Secondo Gratteri non si può parlare di contagio, di territori vergini dall’infiltrazione mafiosa che sono stati conquistati. “Sono gli imprenditori in cerca di mano d’opera a basso costo e i politici a caccia di voti ad avere individuato nelle mafie una soluzione ai loro problemi. Il vantaggio per la criminalità organizzata non è solo economico. “Di soldi ne hanno fin troppi, gestendo quasi in regime di monopolio mondiale l’importazione di cocaina” ha spiegato Gratteri. “Il problema, al contrario, è trasformare il denaro sporco in modo da potere giustificarne la provenienza, per questo stanno comprando, pezzo per pezzo, negozi, ristoranti, supermercati, vie, palazzi, città ovunque. L’obiettivo vero delle ‘ndrine non sono soldi, è il potere, se vengono qui è per comandare”. Come recita uno dei dieci comandamenti del libro, “Cumandari è megghiu chi futtìri”. “Un tempo – ha proseguito – i mafiosi andavano a bussare dai politici. Bussavano con i piedi, perché le mani erano impegnate a reggere regali. Oggi sono i politici che bussano alle porte della mafia. La mafia sta alla politica come l’acqua sta ai pesci. Si spara pochissimo proprio perché il sistema di relazioni stretto tra il territorio e le mafie non rende necessarie certe azioni”.

Il falso mito del codice d’onore
Sono numerose le leggende fiorite attorno alla ‘ndrangheta, molte sono veri e propri miti fondatori, storie inventate per assegnare patenti di nobiltà postume. Antonio Nicaso è intervenuto per fare chiarezza anche su questi punti. “L’alone romantico di cui si circonda la ‘ndrangheta non corrisponde assolutamente alla realtà. In tutta la loro storia le mafie non si sono mai schierate dalla parte dei deboli e contro i più forti, rappresentano da sempre la forza reazionaria e conservatrice al servizio del padrone, del potente di turno”. La meritocrazia è un miraggio: le raccomandazioni sono tutto, e il “figlio del capo” percorre sempre una corsia preferenziale all’interno dell’organizzazione. Quanto alle regole ferree vantate dalla ‘ndrangheta, si applicano a tutti tranne che ai capi, che godono di totale impunità. Nicaso racconta a titolo d’esempio la triste parabola di un tipico picciotto. “Si sposa prestissimo, un matrimonio combinato per rinsaldare i legami tra famiglie. Genera tanti figli, perché sono segno di prestigio sociale. Finisce in prigione per un reato a sfondo mafioso, ma il clan gli resta vicino, e gli passa attraverso il carcere 300 euro al mese. Quando però la sentenza diventa definitiva basta bustarelle, non c’è più il rischio che il giovane, sentendosi abbandonato da tutti, parli. Altri soldi vengono portati a casa della giovane moglie, che attende con i bambini piccoli il suo ritorno. Chi glieli porta, se è gerarchicamente importante, non di rado approfitta sessualmente di lei, mentre il giovane marito starà via almeno dieci anni”.
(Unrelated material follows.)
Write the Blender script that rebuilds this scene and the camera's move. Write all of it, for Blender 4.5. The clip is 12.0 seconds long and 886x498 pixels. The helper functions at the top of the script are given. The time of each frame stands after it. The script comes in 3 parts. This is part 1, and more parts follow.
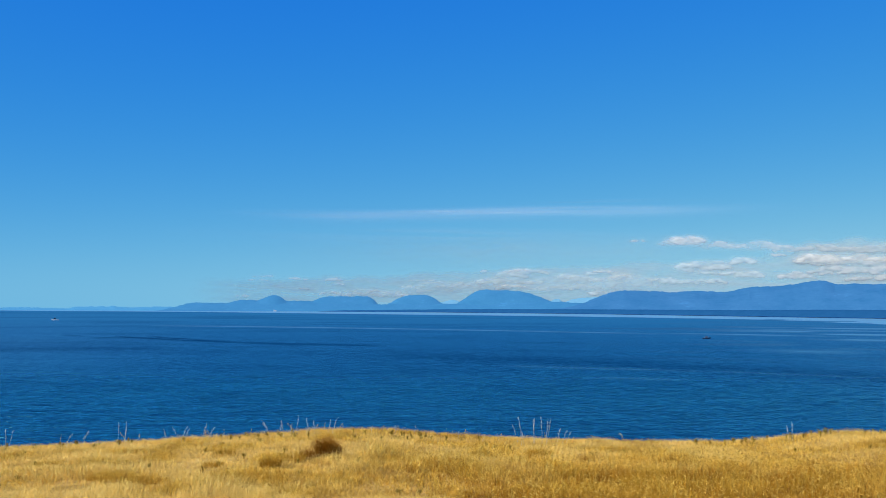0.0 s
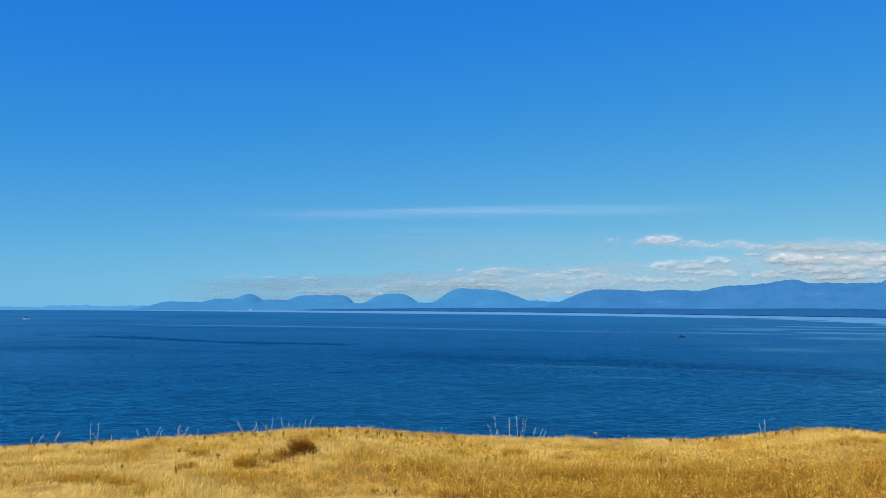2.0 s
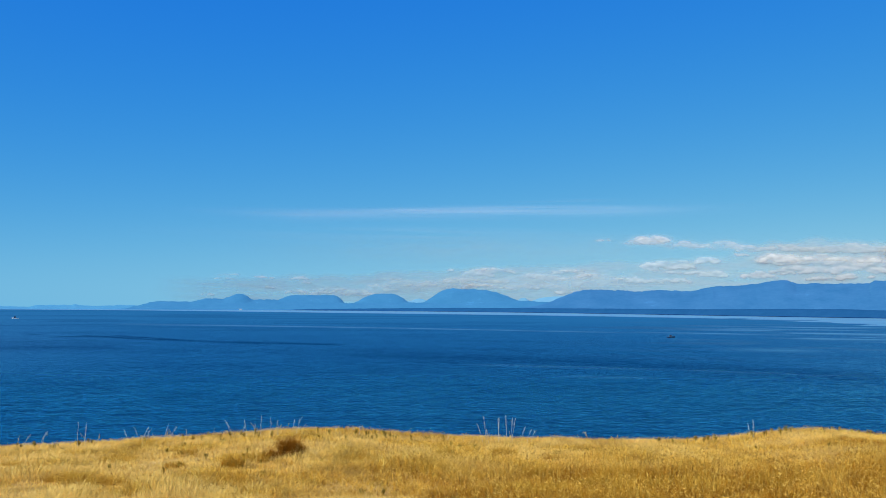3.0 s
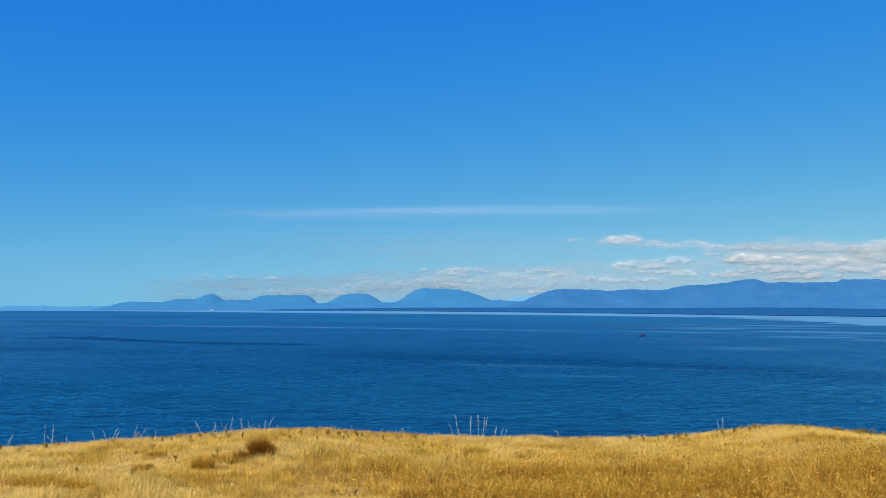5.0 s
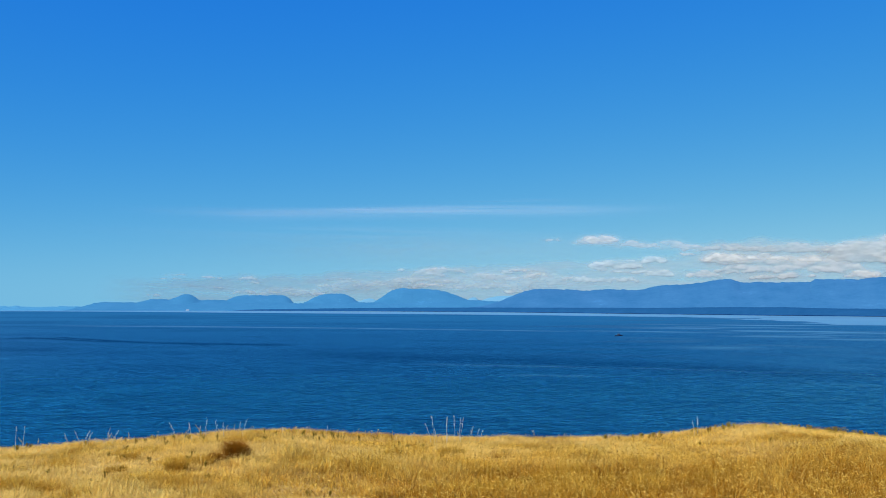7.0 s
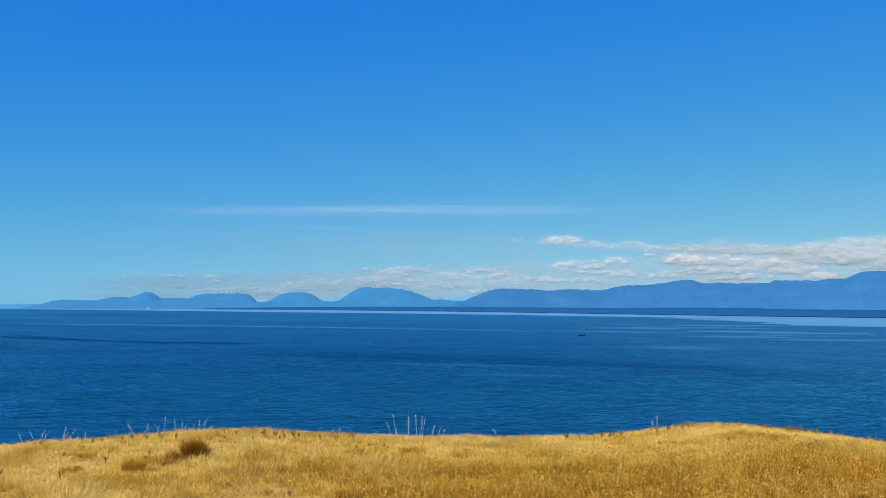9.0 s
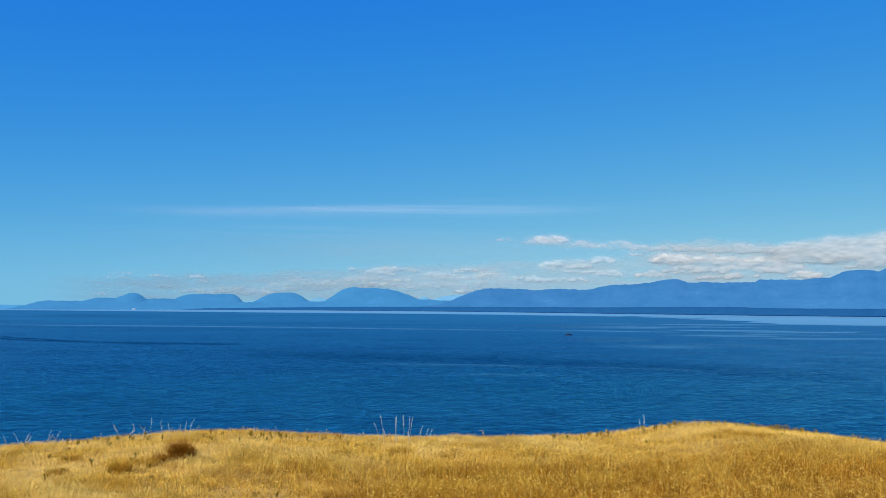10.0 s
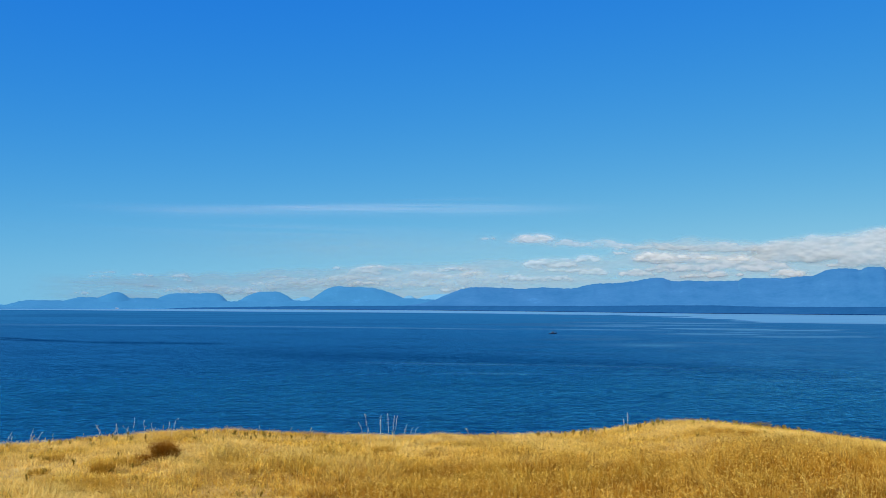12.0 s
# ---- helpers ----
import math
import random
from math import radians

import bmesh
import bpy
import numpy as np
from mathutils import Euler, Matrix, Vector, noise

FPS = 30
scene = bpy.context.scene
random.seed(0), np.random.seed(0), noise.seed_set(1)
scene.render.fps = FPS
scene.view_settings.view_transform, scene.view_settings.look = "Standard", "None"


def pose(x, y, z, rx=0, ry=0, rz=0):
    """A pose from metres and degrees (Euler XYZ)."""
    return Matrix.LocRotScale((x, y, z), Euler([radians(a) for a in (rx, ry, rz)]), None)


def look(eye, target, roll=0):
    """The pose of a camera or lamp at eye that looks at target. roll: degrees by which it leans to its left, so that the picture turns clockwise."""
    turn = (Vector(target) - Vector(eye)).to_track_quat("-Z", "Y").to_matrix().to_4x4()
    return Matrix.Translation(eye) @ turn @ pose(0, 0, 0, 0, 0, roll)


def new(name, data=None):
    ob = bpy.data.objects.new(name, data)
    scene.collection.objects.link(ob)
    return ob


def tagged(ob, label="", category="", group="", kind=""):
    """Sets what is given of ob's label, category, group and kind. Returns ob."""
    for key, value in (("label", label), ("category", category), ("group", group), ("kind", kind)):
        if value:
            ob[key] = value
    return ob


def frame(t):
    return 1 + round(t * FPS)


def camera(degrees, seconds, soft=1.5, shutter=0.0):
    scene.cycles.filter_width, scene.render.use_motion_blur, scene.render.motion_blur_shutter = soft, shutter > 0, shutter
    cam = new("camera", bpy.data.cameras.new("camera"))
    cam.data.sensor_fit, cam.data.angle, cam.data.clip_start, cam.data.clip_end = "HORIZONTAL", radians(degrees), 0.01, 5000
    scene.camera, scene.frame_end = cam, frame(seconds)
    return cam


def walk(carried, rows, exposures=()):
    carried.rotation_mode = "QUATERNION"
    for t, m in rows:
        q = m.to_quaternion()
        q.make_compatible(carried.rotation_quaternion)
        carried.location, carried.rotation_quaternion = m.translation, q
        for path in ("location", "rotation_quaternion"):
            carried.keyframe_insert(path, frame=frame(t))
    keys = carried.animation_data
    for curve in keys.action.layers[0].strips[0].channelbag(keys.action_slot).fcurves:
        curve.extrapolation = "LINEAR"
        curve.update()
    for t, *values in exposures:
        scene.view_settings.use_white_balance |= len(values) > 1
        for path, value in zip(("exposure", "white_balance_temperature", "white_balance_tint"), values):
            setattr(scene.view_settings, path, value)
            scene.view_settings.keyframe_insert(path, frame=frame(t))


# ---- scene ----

Anche la presunta religiosità dei mafiosi è pura facciata. “Serve per strumentalizzare i sacramenti, visti come occasioni per stringere alleanze, e per celebrare momenti importanti della vita dell’organizzazione, come quando, a settembre, durante la celeberrima festa della Madonna di Polsi, si riuniscono tutti gli ‘ndranghetisti per eleggere i propri vertici, un summit documentato da riprese con telecamere nascoste e intercettazioni” ha ricordato Nicola Gratteri. Come documentato da Alberto Bertin, della commissione regionale Antimafia, la famiglia Nirta, tristemente nota alle cronache per traffico trans-nazionale di cocaina, vorrebbe introdurre anche in Valle d’Aosta una festa dedicata alla Madonna di Polsi, ed è lecito chiedersi il motivo. Anche questo è uno spunto interessante per continuare a tenere gli occhi aperti, come hanno consigliato di fare gli autori del libro.